On Sun, 05 November 2000, Roeland Meyer wrote:
> Simple rule, make sure that you're upstream and the down-stream end has more
> bandwidth than the up-stream end. It's kind of the reverse of the internet.
> In the event that the inflow exceeds the outflow, hit the SCRAM switch
> before you fry something. This is the main reason I have it (SCRAM), but I'm
> damned if I can justify it for that reason. It's a lot easier to talk about
> fire. It should be left in the Fire codes.

In 120 years of the Bell System (and post divesture experience) the telco's
have not had a single death caused by a fire in a CO.  The telephone companies
have the concept of service continutity: its better to burn the switch to the
ground before cutting power and service.  This is a very different concept
from NFPA 75 which has an assumption underlying the code, computer hardware
is expensive and must be saved.  In the communications world, the service is
expensive and must be saved; not the hardware.

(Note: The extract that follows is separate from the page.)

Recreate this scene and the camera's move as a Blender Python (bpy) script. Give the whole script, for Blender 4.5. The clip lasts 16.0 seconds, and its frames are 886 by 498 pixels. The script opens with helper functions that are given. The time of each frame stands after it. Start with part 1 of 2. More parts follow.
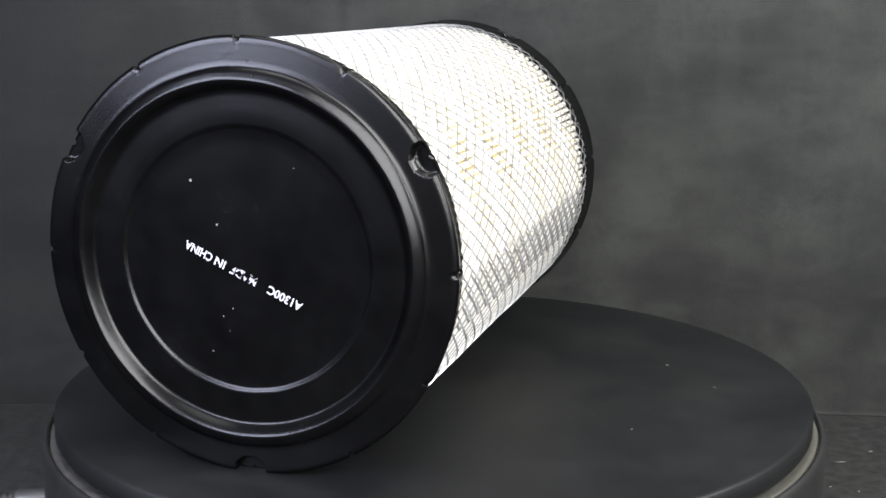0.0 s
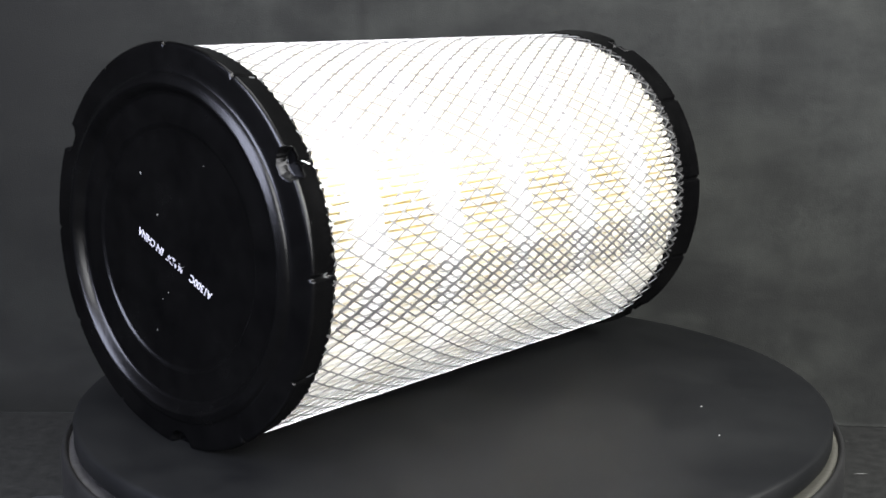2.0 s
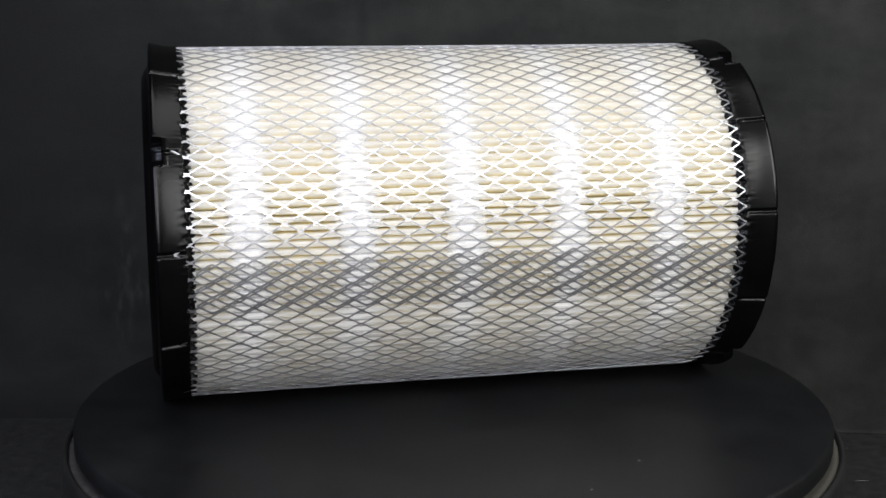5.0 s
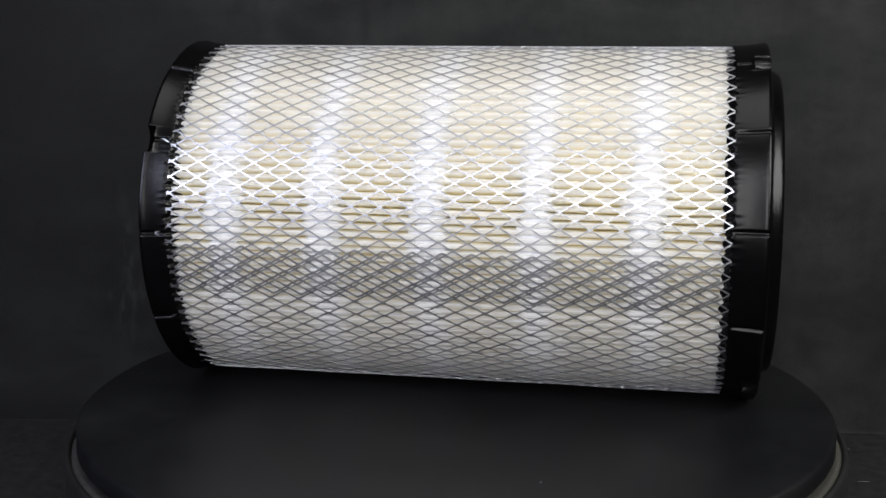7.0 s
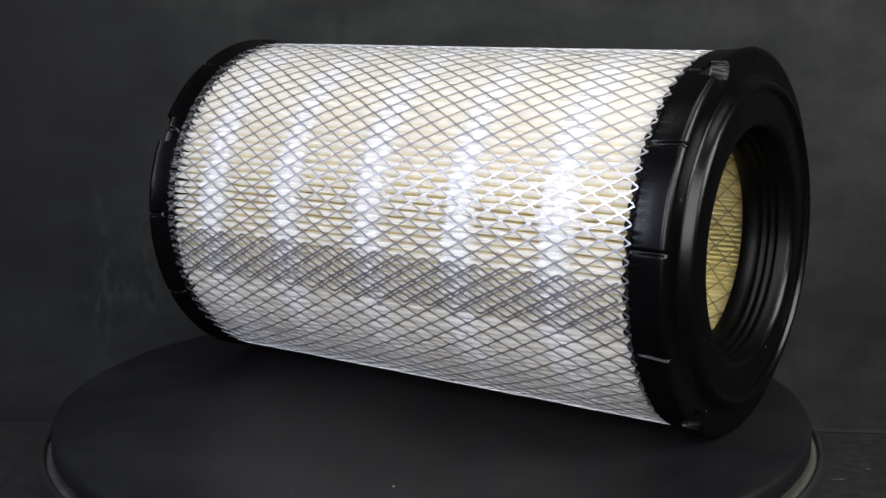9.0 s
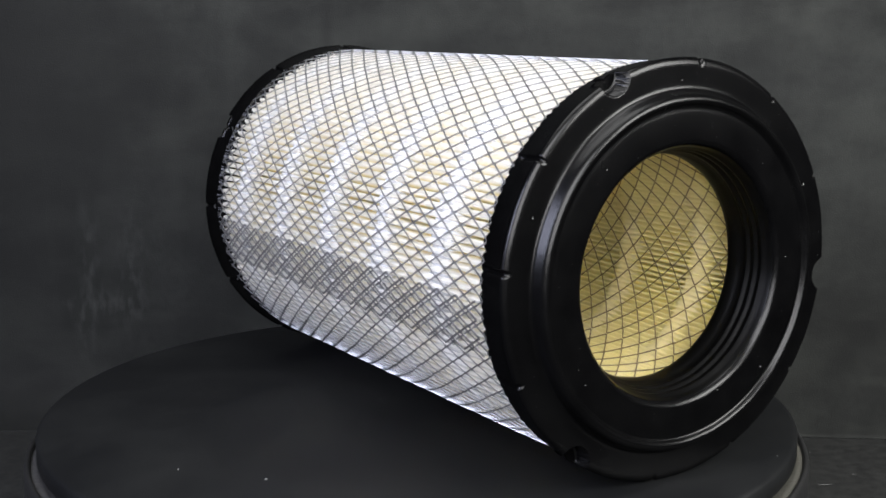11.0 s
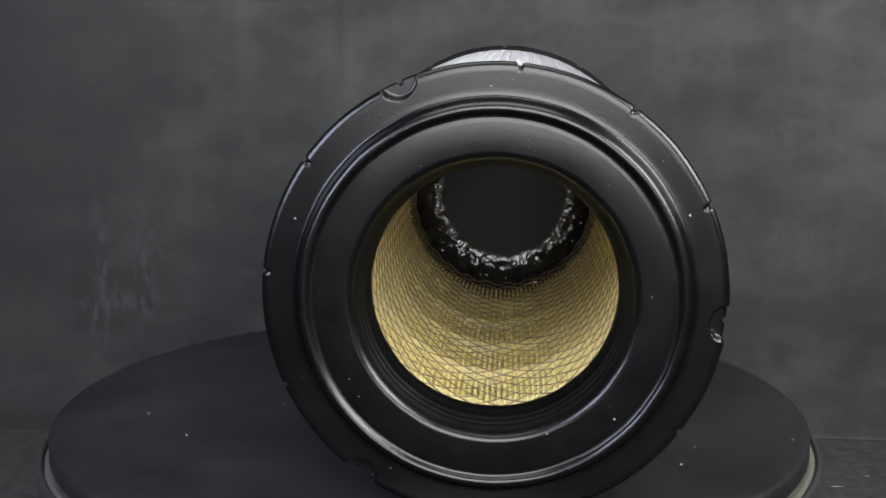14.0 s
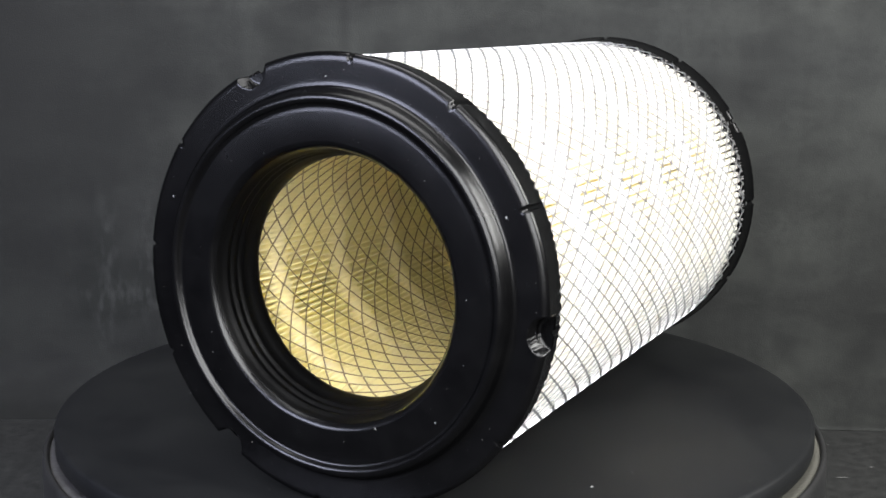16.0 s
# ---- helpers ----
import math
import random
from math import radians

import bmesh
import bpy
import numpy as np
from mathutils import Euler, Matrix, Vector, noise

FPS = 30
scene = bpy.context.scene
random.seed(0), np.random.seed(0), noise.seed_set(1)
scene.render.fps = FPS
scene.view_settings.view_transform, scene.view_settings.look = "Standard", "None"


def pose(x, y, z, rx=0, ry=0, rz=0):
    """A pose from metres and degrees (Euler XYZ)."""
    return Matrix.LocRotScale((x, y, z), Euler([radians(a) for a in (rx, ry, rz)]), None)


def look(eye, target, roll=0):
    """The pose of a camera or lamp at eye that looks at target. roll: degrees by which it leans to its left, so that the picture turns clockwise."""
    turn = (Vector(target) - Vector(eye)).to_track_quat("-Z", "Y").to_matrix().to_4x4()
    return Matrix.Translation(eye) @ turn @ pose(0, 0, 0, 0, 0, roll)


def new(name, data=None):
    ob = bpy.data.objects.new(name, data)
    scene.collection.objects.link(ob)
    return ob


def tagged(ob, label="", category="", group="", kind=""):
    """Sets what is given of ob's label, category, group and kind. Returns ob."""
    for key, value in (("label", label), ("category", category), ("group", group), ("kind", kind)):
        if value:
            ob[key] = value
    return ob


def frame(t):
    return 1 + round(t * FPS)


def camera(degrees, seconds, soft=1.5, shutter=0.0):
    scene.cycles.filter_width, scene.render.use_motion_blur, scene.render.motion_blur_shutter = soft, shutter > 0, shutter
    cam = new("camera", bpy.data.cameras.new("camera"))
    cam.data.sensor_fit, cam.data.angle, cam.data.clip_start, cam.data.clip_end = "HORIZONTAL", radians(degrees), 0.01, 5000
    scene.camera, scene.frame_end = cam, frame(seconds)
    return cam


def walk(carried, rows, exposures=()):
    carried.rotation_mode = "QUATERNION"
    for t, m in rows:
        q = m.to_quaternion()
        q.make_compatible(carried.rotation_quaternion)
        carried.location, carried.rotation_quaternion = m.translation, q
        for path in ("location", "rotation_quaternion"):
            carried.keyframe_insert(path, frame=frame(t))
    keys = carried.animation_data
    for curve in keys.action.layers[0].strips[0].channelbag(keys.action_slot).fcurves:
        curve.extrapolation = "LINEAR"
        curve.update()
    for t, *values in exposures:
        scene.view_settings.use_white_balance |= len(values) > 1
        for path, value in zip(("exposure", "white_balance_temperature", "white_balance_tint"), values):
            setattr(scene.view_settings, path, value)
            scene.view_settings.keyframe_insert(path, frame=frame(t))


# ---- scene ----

One interesting tidbit is the NFPA doesn't have a single record instance
of an EPO switch being used by any fire responder.  However there are
hundreds of reports of accidental and erronous EPO activations.

Fuses, circuit breakers or overcurrent devices are satisfactory for cutting
power in every other type of occupancy.  What is so different, and dangerous
about a computer room which requires a manually activated system?  Almost
all the other NEC safety devices are automatic, and activate when required
instead of relying a human.  There are APC UPSes stuffed under desks in
offices all over the country, without EPOs.

If you want an EPO, great; build one.  I'm not proposing banning them.
But don't force me to put one in.  You use the example of the SCRAM button,
however the code specifically exempts systems used for things such as a
nuclear reactor SCRAM system from the EPO requirement.  If I'm building
a reactor, I don't need an EPO; but if I'm building a computer room I
have to install an EPO.

We want to build highly reliable, highly available systems; we need to
look at single point of failures.  EPO systems are designed to be a single
point of failure.  So far I have not seen any data which supports their use
as a life-safety device, and justifies the real damage they do.

> What are the four seasons in California? Earthquake, Drought, Fire, and
> Flood. You've no doubt heard about the "Oakland Hills Fire" but no one has
> ever talked about the mud-slides, in the Winter following the "Oakland Hills
> Fire", caused by the ground-cover being burnt off. In fact, no one hears
> much about California flooding. That's because it is a natural part of the
> ecology here and not as sexy as earthquakes and brush fires.

Every part of the country has its own set of hazards.  Volcanoes in the
northwest, heavy snow in the northeast, hurricanes in the south east,
tornadoes across the mid-west, tsunomi in alaska and hawaii.  Wasn't it
a SPRINT CO which got enveloped by a mud slide a few years ago?  And one
of the few times I lost an AT&T circuit was due to mud slides in California.